Composable transformations of Python+NumPy programs: differentiate, vectorize, JIT to GPU/TPU, and more

http://jax.readthedocs.io/

Apache License 2.0

30.63k stars 2.82k forks source link

[pallas] Documentation for tpu compiler options #22435

Open Lime-Cakes opened 4 months ago

Lime-Cakes commented 4 months ago

The main use for pallas is for tpu, but right now, a lot of options related to TPU compiler is left undocumented and require guesswork.

Documentation for PrefetchScalarGridSpec is incomplete, lacking information about scratch_shapes. jax.experimental.pallas.tpu have no documentation at all. pallas_call's compiler_params also lacks documentation beyond dimension_semantics. It seems possible to pass flags to TPU compiler as seen below, but there's no doc on what flags do, and no list of flags.

https://github.com/google/jax/blob/a8b425cac50c842f66f36903dfb93fe6ad5a2a5b/jax/experimental/pallas/ops/tpu/splash_attention/splash_attention_kernel.py#L1071

With compiler being closed source & no doc available, creating efficient kernel for tpu is rather difficult.
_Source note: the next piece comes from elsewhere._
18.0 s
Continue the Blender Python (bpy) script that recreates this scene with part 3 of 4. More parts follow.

Lime-Cakes commented 4 months ago

matmul tutorial now covers a bit (commit https://github.com/google/jax/commit/39ec5dacb44c01c130f1c2ab929ff50930a44235 ) about scratch_shapes. In this context 'scratch' refers to a temporary storage space (like scratchpad memory). I believe it works by allocating a small chunk of space in VMEM, which kernel have access to, used in ways much like those _ref.
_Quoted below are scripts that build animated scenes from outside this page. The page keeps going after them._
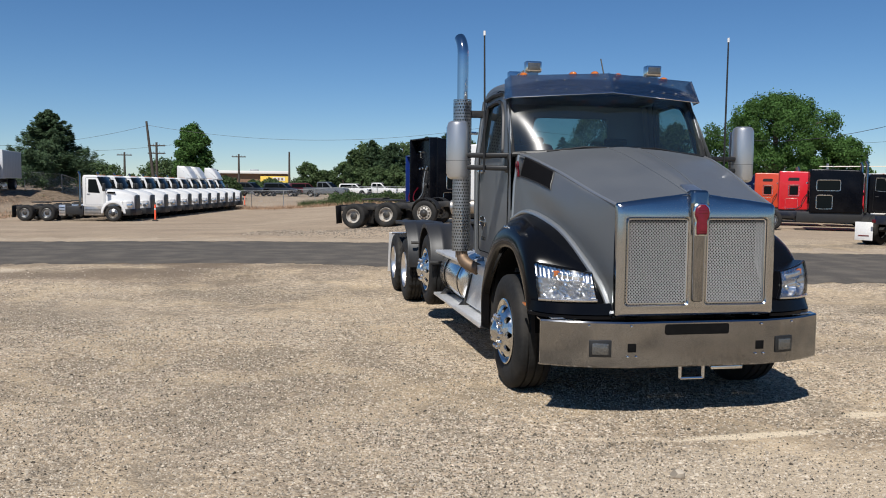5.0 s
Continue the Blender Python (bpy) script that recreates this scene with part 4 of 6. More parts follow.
# roof lamps, antennas, markers
for s in (-1, 1):
    bm = boxed(-0.085, 0.085, -0.05, 0.05, 0, 0.115, bevel=0.012)
    wl = part("work_lamp", bm, M["chrome"], truck, "chrome work lamp on the roof")
    wl.matrix_basis = pose(0.67 * s, 2.26, 3.035)
    part("lamp_glass", boxed(-0.068, 0.068, -0.058, -0.05, 0.022, 0.096, bevel=0.004), M["fog"], wl)
    part("lamp_stand", boxed(-0.05, 0.05, -0.03, 0.03, -0.06, 0.002), M["steel"], wl)
    wl2 = part("work_lamp", boxed(-0.07, 0.07, -0.04, 0.05, 0, 0.13, bevel=0.012), M["chrome"], truck, "chrome work lamp facing the rear")
    wl2.matrix_basis = pose(0.72 * s, 2.80, 2.985)
    part("lamp_bar", tubed([(0.72 * s, 2.78, 3.05), (0.69 * s, 2.3, 3.10)], 0.012, 8), M["alloy"], truck)
    an = part("antenna", tubed([(1.29 * s, 1.80, 1.98), (1.292 * s, 1.80, 2.6), (1.30 * s, 1.81, 3.36 - 0.02 * (1 - s))], [0.011, 0.010, 0.008], 8), M["trim"], truck, "black whip antenna with white tip")
    part("antenna_tip", tubed([(1.30 * s, 1.81, 3.355 - 0.02 * (1 - s)), (1.30 * s, 1.81, 3.40 - 0.02 * (1 - s))], 0.012, 8), M["white"], an)
for x in (-0.78, -0.24, 0.0, 0.26, 0.78):
    bm = bmesh.new()
    bmesh.ops.create_uvsphere(bm, u_segments=14, v_segments=10, radius=0.042)
    ml = part("roof_marker", bm, M["amber"], truck, "amber roof marker lamp")
    ml.matrix_basis = pose(x, 2.22, 3.035 - 0.05 * abs(x)) @ Matrix.Diagonal((1, 1.4, 0.8, 1))
part("stub_aerial", tubed([(0.12, 2.25, 3.02), (0.12, 2.36, 3.22)], 0.007, 6), M["trim"], truck)

# mirrors
for s in (-1, 1):
    prof = [(0.0001, 1.905), (0.075, 1.91), (0.105, 1.93), (0.115, 1.97), (0.117, 2.2), (0.112, 2.44), (0.10, 2.475), (0.07, 2.49), (0.0001, 2.492)]
    mi = part("mirror", revolved(prof, 28, (0, 0, 0), "z"), M["mirror_silver"], truck, "silver grey mirror shell")
    mi.matrix_basis = pose(1.52 * s, 1.98 if s < 0 else 1.84, 0.0) @ Matrix.Diagonal((0.98, 0.92, 1, 1))
    part("mirror_glass", boxed(-0.10, 0.10, 0.10, 0.118, 1.96, 2.44, bevel=0.006), M["chrome"], mi)
    part("mirror_band", revolved([(0.1182, 2.092), (0.1188, 2.095), (0.1182, 2.098)], 28, (0, 0, 0), "z"), M["silver_satin"], mi)
    for z0, z1 in ((2.15, 2.15), (2.03, 2.02)):
        ym = 1.96 if s < 0 else 1.84
        blade = prismed([(1.03 * s, 1.71), (1.03 * s, 1.86), (1.22 * s, 1.93 if s < 0 else 1.88), (1.45 * s, ym + 0.05), (1.45 * s, ym - 0.05), (1.22 * s, 1.80)], "z", z0 - 0.024, z0 + 0.024, bevel=0.014)
        for v in blade.verts:
            v.co.z += (z1 - z0) * (1.44 - abs(v.co.x)) / 0.41
        part("mirror_arm", blade, M["trim"], truck, "black mirror arm")
    part("mirror_base", boxed(*sorted((1.02 * s, 1.075 * s)), 1.70, 1.86, 1.97, 2.17, bevel=0.03), M["trim"], truck)

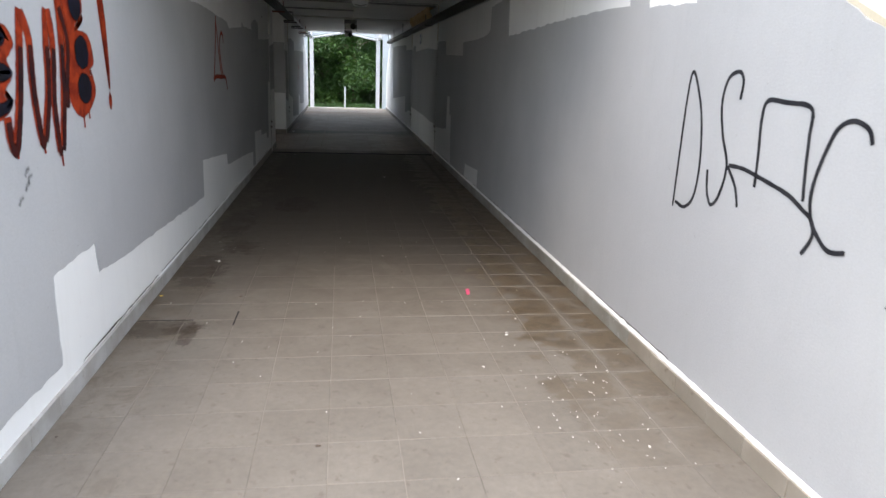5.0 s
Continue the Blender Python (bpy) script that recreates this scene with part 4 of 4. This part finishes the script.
# ---- graffiti ----
tag = thing("graffiti", "thin black sprayed tag on the grey wall near the mouth", "graffiti", (0, 0, 0))
LINES = (
    [(1.90, 0.94), (1.895, 1.2), (1.885, 1.5), (1.86, 1.635), (1.80, 1.58), (1.72, 1.42), (1.68, 1.2), (1.70, 1.03), (1.78, 0.96), (1.88, 0.97)],
    [(1.405, 1.52), (1.40, 1.60), (1.44, 1.64), (1.52, 1.61), (1.55, 1.5), (1.51, 1.36), (1.44, 1.22), (1.47, 1.08), (1.53, 1.02), (1.58, 1.08), (1.60, 1.18)],
    [(1.43, 1.22), (1.35, 1.14), (1.31, 1.05)],
    [(1.205, 1.16), (1.212, 1.3), (1.225, 1.45), (1.20, 1.525), (1.08, 1.525), (0.925, 1.51), (0.91, 1.4), (0.90, 1.28), (0.885, 1.16)],
    [(1.42, 1.225), (1.3, 1.225), (1.14, 1.20), (0.98, 1.17), (0.88, 1.13), (0.82, 1.10), (0.80, 1.04), (0.845, 0.96)],
    [(0.59, 1.41), (0.62, 1.46), (0.70, 1.48), (0.77, 1.44), (0.82, 1.32), (0.845, 1.2), (0.82, 1.1), (0.76, 1.04), (0.70, 1.01), (0.62, 1.025)],
)
for k, line in enumerate(LINES):
    spray_part("stroke", sprayed(line, 0.018, RIGHT, 0.0058 + 0.0004 * k), M_BLACKSPRAY, tag)

piece = thing("graffiti", "dripping orange-red and dark blue sprayed lettering on the wall", "graffiti", (0, 0, 0))


def fat(points, width, material, level):
    spray_part("stroke", sprayed(points, width, LEFT, 0.0040 + 0.0006 * level), material, piece)


def filled(points, material, level):
    spray_part("fill", sprayed_blob(points, LEFT, 0.0040 + 0.0006 * level), material, piece)


# first letter
filled([(1.04, 1.84), (0.94, 1.51), (0.89, 1.39), (0.94, 1.34), (1.05, 1.31), (1.23, 1.34), (1.28, 1.40), (1.25, 1.5), (1.20, 1.68), (1.14, 1.84)], M_REDSPRAY, 0)
fat([(1.10, 1.80), (1.05, 1.62), (1.00, 1.48), (0.965, 1.38)], 0.035, M_NAVY, 1)
fat([(1.12, 1.78), (1.15, 1.60), (1.18, 1.48), (1.22, 1.40)], 0.035, M_NAVY, 1)
filled([(0.98, 1.40), (1.08, 1.40), (1.20, 1.41), (1.22, 1.365), (1.08, 1.355), (0.97, 1.36)], M_NAVY, 2)
# second letter
filled([(1.36, 1.86), (1.28, 1.70), (1.28, 1.5), (1.29, 1.36), (1.38, 1.35), (1.50, 1.40), (1.46, 1.46), (1.53, 1.52), (1.50, 1.58), (1.57, 1.64), (1.52, 1.70), (1.42, 1.72)], M_REDSPRAY, 0)
fat([(1.35, 1.74), (1.33, 1.58), (1.33, 1.45), (1.33, 1.37)], 0.04, M_NAVY, 1)
filled([(1.34, 1.66), (1.42, 1.69), (1.50, 1.66), (1.44, 1.625), (1.36, 1.62)], M_NAVY, 2)
filled([(1.38, 1.545), (1.46, 1.56), (1.53, 1.53), (1.46, 1.50), (1.38, 1.51)], M_NAVY, 2)
filled([(1.33, 1.42), (1.42, 1.41), (1.51, 1.425), (1.46, 1.38), (1.34, 1.37)], M_NAVY, 2)
# long dripping loops
for k, line in enumerate(([(1.66, 1.78), (1.63, 1.65), (1.58, 1.45), (1.50, 1.25), (1.46, 1.27), (1.45, 1.36)], [(1.66, 1.77), (1.72, 1.66), (1.71, 1.45), (1.74, 1.25), (1.77, 1.27)],
                          [(1.92, 1.80), (1.89, 1.66), (1.86, 1.45), (1.78, 1.25)], [(1.94, 1.80), (1.96, 1.65), (1.91, 1.40), (1.92, 1.17)], [(2.06, 1.88), (2.06, 1.67), (2.03, 1.44), (1.96, 1.19)],
                          [(2.02, 1.96), (2.07, 1.84), (2.13, 1.68), (2.08, 1.50), (2.06, 1.38)])):
    fat(line, 0.062, M_REDSPRAY, 1 + 0.4 * k)
    fat([(u + 0.004, v - 0.02) for u, v in line[1:]], 0.040, M_MAROON, 4)
# last letter
filled([(2.10, 1.95), (2.10, 1.7), (2.10, 1.45), (2.14, 1.36), (2.24, 1.31), (2.36, 1.34), (2.46, 1.42), (2.44, 1.50), (2.40, 1.535), (2.47, 1.58), (2.42, 1.70), (2.26, 1.73), (2.36, 1.80), (2.34, 1.95)], M_REDSPRAY, 0)
for cx, cz, rx, rz in ((2.27, 1.85, 0.075, 0.075), (2.31, 1.62, 0.09, 0.075), (2.31, 1.445, 0.09, 0.07)):
    filled([(cx + rx * math.cos(a), cz + rz * math.sin(a)) for a in [0.9 * i for i in range(7)]], M_NAVY, 5)
# exclamation mark and drips
filled([(2.60, 1.95), (2.66, 1.97), (2.70, 1.88), (2.715, 1.68), (2.705, 1.46), (2.68, 1.46), (2.645, 1.68)], M_REDSPRAY, 1)
filled([(2.69, 1.41), (2.71, 1.37), (2.69, 1.32), (2.67, 1.37)], M_REDSPRAY, 1)
for u, v, h in ((1.05, 1.31, 0.05), (1.50, 1.25, 0.06), (1.76, 1.25, 0.07), (1.94, 1.18, 0.08), (2.26, 1.31, 0.06), (2.34, 1.33, 0.04)):
    fat([(u, v + 0.03), (u, v - h * 0.5), (u + 0.002, v - h)], 0.018, M_REDSPRAY, 2)
for u, v in ((1.54, 1.11), (1.56, 1.08), (1.53, 1.05), (1.46, 1.0)):
    spray_part("smudge", sprayed([(u, v), (u + 0.02, v + 0.025), (u + 0.05, v + 0.03)], 0.045, LEFT, 0.0040, "smudge"), M_SMUDGE, piece, "grey smudge")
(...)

Seems like all kernel get access to same scratch memory. Unsure how that works when megacore (tpu v4) is involved.

justinjfu commented 3 months ago

Circling back on this: We've added a new TPUCompilerParams class which has an (incomplete) set of documented options https://github.com/google/jax/pull/23127. We're still auditing which flags are stable enough to surface to the public API (including the flag that you mentioned) but we will add them here over time.

justinjfu commented 3 months ago

Also to specifically answer your questions on scratch and megacore (we'll be adding this to the tutorials):

Scratch does work as a "temporary" scratchpad memory as you mentioned - you could also use an output ref in the same way. For megacore configs, each core has it's own VMEM but shares HBM, so it's generally safe to copy from HBM to VMEM but you will need to be careful copying from VMEM back into HBM. (For remote communication, we also recommend issuing remote DMAs from a single core only).